» GOAL: Transcribe all of the material exactly, except for its pictures.

* Start *

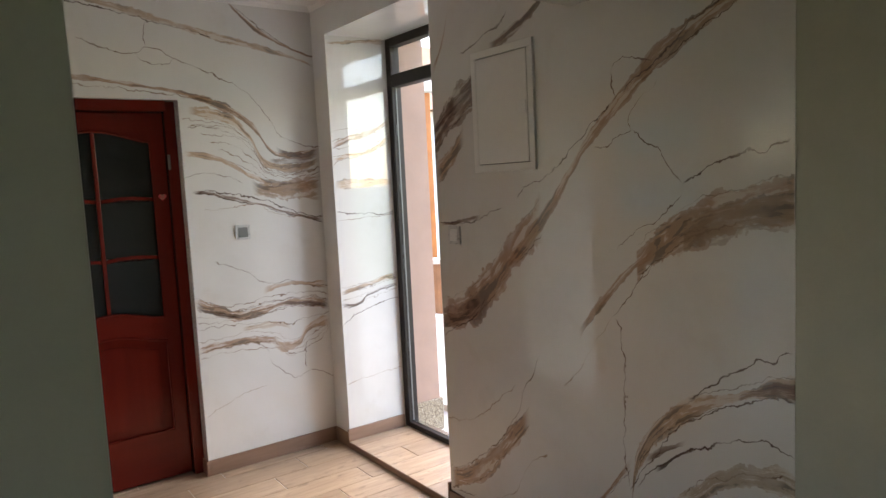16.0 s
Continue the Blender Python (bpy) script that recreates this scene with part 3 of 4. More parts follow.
def painted(name, blocks, painting, us, vs, label, category):
    """A wall of blocks, cut into fields at us along it and vs across it, each field with its own part of the painting."""
    me = bpy.data.meshes.new(name)
    bm = bmesh.new()
    slots = {}
    al, up = painting.along, painting.upward
    for b in blocks:
        lim = [[b[0], b[1]], [b[2], b[3]], [b[4], b[5]]]
        cu = [lim[al][0]] + [c for c in us if lim[al][0] < c < lim[al][1]] + [lim[al][1]]
        cv = [lim[up][0]] + [c for c in vs if lim[up][0] < c < lim[up][1]] + [lim[up][1]]
        for u0, u1 in zip(cu, cu[1:]):
            for v0, v1 in zip(cv, cv[1:]):
                key = (sum(c <= u0 + 1e-6 for c in us), sum(c <= v0 + 1e-6 for c in vs))
                if key not in slots:
                    ends_u, ends_v = [-9, *us, 9], [-9, *vs, 9]
                    me.materials.append(painting.field(ends_u[key[0]], ends_u[key[0] + 1], ends_v[key[1]], ends_v[key[1] + 1]))
                    slots[key] = len(slots)
                d = [list(q) for q in lim]
                d[al], d[up] = [u0, u1], [v0, v1]
                n = len(bm.faces)
                box(bm, *d[0], *d[1], *d[2])
                bm.faces.ensure_lookup_table()
                for f in bm.faces[n:]:
                    f.material_index = slots[key]
    bmesh.ops.recalc_face_normals(bm, faces=bm.faces)
    bm.to_mesh(me)
    bm.free()
    return tagged(new(name, me), label, category, kind="structure")


# ---- setting: walls, beam, ceiling ----
west = painted("wall_west", [(XL - 0.14, XL, YN, 2.155, 0, ZC), (XL - 0.14, XL, 3.125, YF + 0.3, 0, ZC), (XL - 0.14, XL, 2.155, 3.125, 2.10, ZC)],
        M_LEFT, [1.5, 2.15], [0.85, 1.4, 1.88], "cream stucco wall with painted brown marble veins", "wall")
for v in west.data.vertices:      # the free end stands a little back
    if v.co.y < YN + 0.01:
        v.co.x, v.co.y = v.co.x - 0.027, YN - 0.008
painted("wall_north", [(XL, -1.165, YF, YF + 0.3, 0, ZC), (-0.345, XR, YF, YF + 0.3, 0, ZC), (-1.165, -0.345, YF, YF + 0.3, 2.06, ZC)],
        M_FAR, [-0.345, 0.06], [0.8, 1.25, 1.7, 2.06], "cream stucco end wall with swirling brown marble veins", "wall")
painted("wall_east", [(XR, XR + 0.40, YN, NY0, 0, ZC), (XR, XR + 0.40, NY0, NY1, NZ, ZC)],
        M_RIGHT, [1.4, 1.95], [0.55, 1.15, 1.75], "waxed cream stucco wall with diagonal brown marble veins", "wall")
painted("wall_niche", [(XR, XR + 0.40, NY1, YF + 0.3, 0, ZC)], M_JAMB, [], [1.2], "cream veined stucco return beside the entrance", "wall")
structure("wall_east_room", boxed(XR + 0.003, XR + 0.40, -3.2, YN, 0, ZC), CREAM, "plain olive beige painted wall", "wall")
structure("wall_partition", boxed(-4.4, XL - 0.14, YN, YN + 0.14, 0, ZC), OLIVE, "plain olive painted partition wall", "wall")
structure("wall_end", boxed(-4.4, XL - 0.029, YN - 0.012, YN - 0.0085, 0, ZC), OLIVE, "smooth olive paint on the partition", "wall")
structure("wall_south", boxed(-4.4, XR + 0.4, -3.34, -3.2, 0, ZC), OLIVE, "plain olive painted wall", "wall")
# unseen wall; its opening is added to let sky light into the room
bm = boxed(-4.54, -4.4, -3.34, -2.4, 0, ZC)
box(bm, -4.54, -4.4, -1.2, YN + 0.14, 0, ZC)
box(bm, -4.54, -4.4, -2.4, -1.2, 0, 0.9)
box(bm, -4.54, -4.4, -2.4, -1.2, 2.2, ZC)
structure("wall_room_west", bm, OLIVE, "unseen olive painted wall with an opening added to light the room", "wall")
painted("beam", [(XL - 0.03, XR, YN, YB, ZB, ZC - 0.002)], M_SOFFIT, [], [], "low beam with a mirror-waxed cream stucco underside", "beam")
structure("beam_face", boxed(XL - 0.028, XR + 0.003, YN - 0.012, YN - 0.0005, ZB, ZC - 0.002), OLIVE, "olive painted face of the beam", "beam")
structure("ceiling", boxed(-4.54, XR + 0.4, -3.34, YF + 0.3, ZC, ZC + 0.2), CEIL, "white painted ceiling", "ceiling")
# cove along the hall's ceiling
cove = [(0, 0), (0.026, 0), (0.022, -0.006), (0.012, -0.012), (0.006, -0.022), (0, -0.026)]
structure("trim_1", prism([(XL + a, ZC - 0.001 + b) for a, b in cove], 1, YB, YF), CEIL, "slim white ceiling cove", "cove")
structure("trim_2", prism([(YF - a, ZC - 0.001 + b) for a, b in cove], 0, XL, XR), CEIL, "slim white ceiling cove", "cove")
structure("trim_3", prism([(XR - a, ZC - 0.001 + b) for a, b in cove], 1, YB, YF), CEIL, "slim white ceiling cove", "cove")

# closed dark boxes, unseen, added behind the two inner doors
bm = boxed(XL - 0.9, XL - 0.86, 1.9, 3.5, 0, ZC)
box(bm, XL - 0.86, XL - 0.14, 1.86, 1.9, 0, ZC)
box(bm, XL - 0.86, XL - 0.14, 3.5, 3.54, 0, ZC)
structure("wall_store", bm, VOID, "unseen dark walls added behind the oak door", "wall")
bm = boxed(-1.5, 0.1, YF + 1.2, YF + 1.25, 0, ZC)
box(bm, -1.55, -1.5, YF + 0.3, YF + 1.25, 0, ZC)
box(bm, 0.1, 0.15, YF + 0.3, YF + 1.25, 0, ZC)
box(bm, -1.5, 0.1, YF + 0.3, YF + 1.2, ZC - 0.05, ZC)
structure("wall_back_hall", bm, VOID, "unseen dark walls added behind the glazed door", "wall")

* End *

» ANSWER FOR THIS EXERCISE:
16.0 s
Continue the Blender Python (bpy) script that recreates this scene with part 3 of 4. More parts follow.
def painted(name, blocks, painting, us, vs, label, category):
    """A wall of blocks, cut into fields at us along it and vs across it, each field with its own part of the painting."""
    me = bpy.data.meshes.new(name)
    bm = bmesh.new()
    slots = {}
    al, up = painting.along, painting.upward
    for b in blocks:
        lim = [[b[0], b[1]], [b[2], b[3]], [b[4], b[5]]]
        cu = [lim[al][0]] + [c for c in us if lim[al][0] < c < lim[al][1]] + [lim[al][1]]
        cv = [lim[up][0]] + [c for c in vs if lim[up][0] < c < lim[up][1]] + [lim[up][1]]
        for u0, u1 in zip(cu, cu[1:]):
            for v0, v1 in zip(cv, cv[1:]):
                key = (sum(c <= u0 + 1e-6 for c in us), sum(c <= v0 + 1e-6 for c in vs))
                if key not in slots:
                    ends_u, ends_v = [-9, *us, 9], [-9, *vs, 9]
                    me.materials.append(painting.field(ends_u[key[0]], ends_u[key[0] + 1], ends_v[key[1]], ends_v[key[1] + 1]))
                    slots[key] = len(slots)
                d = [list(q) for q in lim]
                d[al], d[up] = [u0, u1], [v0, v1]
                n = len(bm.faces)
                box(bm, *d[0], *d[1], *d[2])
                bm.faces.ensure_lookup_table()
                for f in bm.faces[n:]:
                    f.material_index = slots[key]
    bmesh.ops.recalc_face_normals(bm, faces=bm.faces)
    bm.to_mesh(me)
    bm.free()
    return tagged(new(name, me), label, category, kind="structure")


# ---- setting: walls, beam, ceiling ----
west = painted("wall_west", [(XL - 0.14, XL, YN, 2.155, 0, ZC), (XL - 0.14, XL, 3.125, YF + 0.3, 0, ZC), (XL - 0.14, XL, 2.155, 3.125, 2.10, ZC)],
        M_LEFT, [1.5, 2.15], [0.85, 1.4, 1.88], "cream stucco wall with painted brown marble veins", "wall")
for v in west.data.vertices:      # the free end stands a little back
    if v.co.y < YN + 0.01:
        v.co.x, v.co.y = v.co.x - 0.027, YN - 0.008
painted("wall_north", [(XL, -1.165, YF, YF + 0.3, 0, ZC), (-0.345, XR, YF, YF + 0.3, 0, ZC), (-1.165, -0.345, YF, YF + 0.3, 2.06, ZC)],
        M_FAR, [-0.345, 0.06], [0.8, 1.25, 1.7, 2.06], "cream stucco end wall with swirling brown marble veins", "wall")
painted("wall_east", [(XR, XR + 0.40, YN, NY0, 0, ZC), (XR, XR + 0.40, NY0, NY1, NZ, ZC)],
        M_RIGHT, [1.4, 1.95], [0.55, 1.15, 1.75], "waxed cream stucco wall with diagonal brown marble veins", "wall")
painted("wall_niche", [(XR, XR + 0.40, NY1, YF + 0.3, 0, ZC)], M_JAMB, [], [1.2], "cream veined stucco return beside the entrance", "wall")
structure("wall_east_room", boxed(XR + 0.003, XR + 0.40, -3.2, YN, 0, ZC), CREAM, "plain olive beige painted wall", "wall")
structure("wall_partition", boxed(-4.4, XL - 0.14, YN, YN + 0.14, 0, ZC), OLIVE, "plain olive painted partition wall", "wall")
structure("wall_end", boxed(-4.4, XL - 0.029, YN - 0.012, YN - 0.0085, 0, ZC), OLIVE, "smooth olive paint on the partition", "wall")
structure("wall_south", boxed(-4.4, XR + 0.4, -3.34, -3.2, 0, ZC), OLIVE, "plain olive painted wall", "wall")
# unseen wall; its opening is added to let sky light into the room
bm = boxed(-4.54, -4.4, -3.34, -2.4, 0, ZC)
box(bm, -4.54, -4.4, -1.2, YN + 0.14, 0, ZC)
box(bm, -4.54, -4.4, -2.4, -1.2, 0, 0.9)
box(bm, -4.54, -4.4, -2.4, -1.2, 2.2, ZC)
structure("wall_room_west", bm, OLIVE, "unseen olive painted wall with an opening added to light the room", "wall")
painted("beam", [(XL - 0.03, XR, YN, YB, ZB, ZC - 0.002)], M_SOFFIT, [], [], "low beam with a mirror-waxed cream stucco underside", "beam")
structure("beam_face", boxed(XL - 0.028, XR + 0.003, YN - 0.012, YN - 0.0005, ZB, ZC - 0.002), OLIVE, "olive painted face of the beam", "beam")
structure("ceiling", boxed(-4.54, XR + 0.4, -3.34, YF + 0.3, ZC, ZC + 0.2), CEIL, "white painted ceiling", "ceiling")
# cove along the hall's ceiling
cove = [(0, 0), (0.026, 0), (0.022, -0.006), (0.012, -0.012), (0.006, -0.022), (0, -0.026)]
structure("trim_1", prism([(XL + a, ZC - 0.001 + b) for a, b in cove], 1, YB, YF), CEIL, "slim white ceiling cove", "cove")
structure("trim_2", prism([(YF - a, ZC - 0.001 + b) for a, b in cove], 0, XL, XR), CEIL, "slim white ceiling cove", "cove")
structure("trim_3", prism([(XR - a, ZC - 0.001 + b) for a, b in cove], 1, YB, YF), CEIL, "slim white ceiling cove", "cove")

# closed dark boxes, unseen, added behind the two inner doors
bm = boxed(XL - 0.9, XL - 0.86, 1.9, 3.5, 0, ZC)
box(bm, XL - 0.86, XL - 0.14, 1.86, 1.9, 0, ZC)
box(bm, XL - 0.86, XL - 0.14, 3.5, 3.54, 0, ZC)
structure("wall_store", bm, VOID, "unseen dark walls added behind the oak door", "wall")
bm = boxed(-1.5, 0.1, YF + 1.2, YF + 1.25, 0, ZC)
box(bm, -1.55, -1.5, YF + 0.3, YF + 1.25, 0, ZC)
box(bm, 0.1, 0.15, YF + 0.3, YF + 1.25, 0, ZC)
box(bm, -1.5, 0.1, YF + 0.3, YF + 1.2, ZC - 0.05, ZC)
structure("wall_back_hall", bm, VOID, "unseen dark walls added behind the glazed door", "wall")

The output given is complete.